Et puis, nous sommes certains, que vous vous êtes arrêtés le long d’un champ ensanglanté par les coquelicots. Ils sont provocants, mais ne les cueillez pas : ils se fanent si vite alors qu’ils sont si beaux.

Il y en a tant à regarder ! Mais le printemps envoie bien d’autres «ambassadeurs» dans la région d’El Haouaria.

 

Le peuple migrateur

Cette pointe du Cap Bon, toute proche de l’Europe, est un véritable rendez-vous de tout ce qui a des ailes et qui, quitte l’Afrique, ou y arrive.

Bien sûr, les citadins ont entendu roucouler depuis un moment déjà, les tourterelles, dites «turques» qui peuplent les villes. Les migratrices plus «élancées», plus discrètes arrivent par couple ou petits groupes. Les plus «pressées» cherchent aussitôt une fourche dans un pin pour y bâtir un nid très simple et y élever une couvée.

Les cailles et leurs prédateurs arrivent presque en même temps. Pauvres cailles, aux ailes courtes et rondes, elles arrivent, en automne, épuisées. Certaines «tombent» sur la plage, demeurent immobiles quelques instants avant d’aller se blottir dans un buisson proche. Au printemps, elles partent, confiantes.

Alors que les seigneurs : les faucons, capables de fondre sur la proie à plus de 300 km / h, les éperviers, champions de voltige, presque au ras du sol, au plumage très clair, ou le faucon lanier, plus gros, au plumage tavelé de gris foncé et le circaète Jean-le-blanc, aussi grand que l’aigle, parfois, au plumage clair, rayé de noir, chasseur acharné de serpents même venimeux, volent calmement ou planent.
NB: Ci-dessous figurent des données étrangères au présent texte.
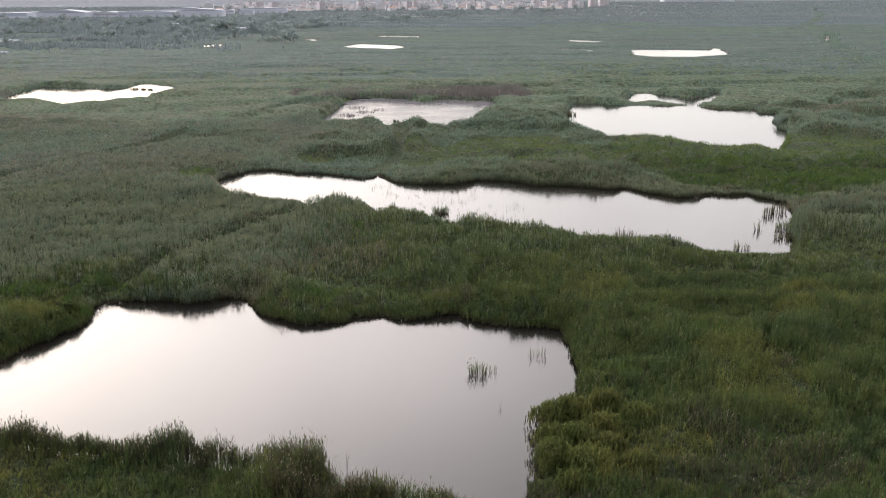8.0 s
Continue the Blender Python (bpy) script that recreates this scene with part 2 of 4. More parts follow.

Les 200 kilomètres du détroit de Sicile ne les inquiètent pas !

Est-ce que nous vous conterons les passages d’oiseaux d’eaux : canards, sarcelles en vols triangulaires et les «lignes» de grues qui rayent le ciel tout en criant ?

Non ! Allons nous promener dans les champs à l’orée des bois. Ici, le parfum des menthes piétinées est le plus fort. Là, celui du romarin l’emporte. Plus loin, l’odeur de l’herbe fraîche se mêle à la senteur du fenouil.

Alors que l’alouette s’égosille au-dessus de notre groupe, les tourterelles roucoulent dans les pins et les cailles appellent leur femelle : «Paye tes dettes !! Paye tes dettes !». Chantent-elles sur trois notes monotones !

Allez, ne perdez plus de temps ! Partez à la rencontre des visiteurs du printemps.

A.M.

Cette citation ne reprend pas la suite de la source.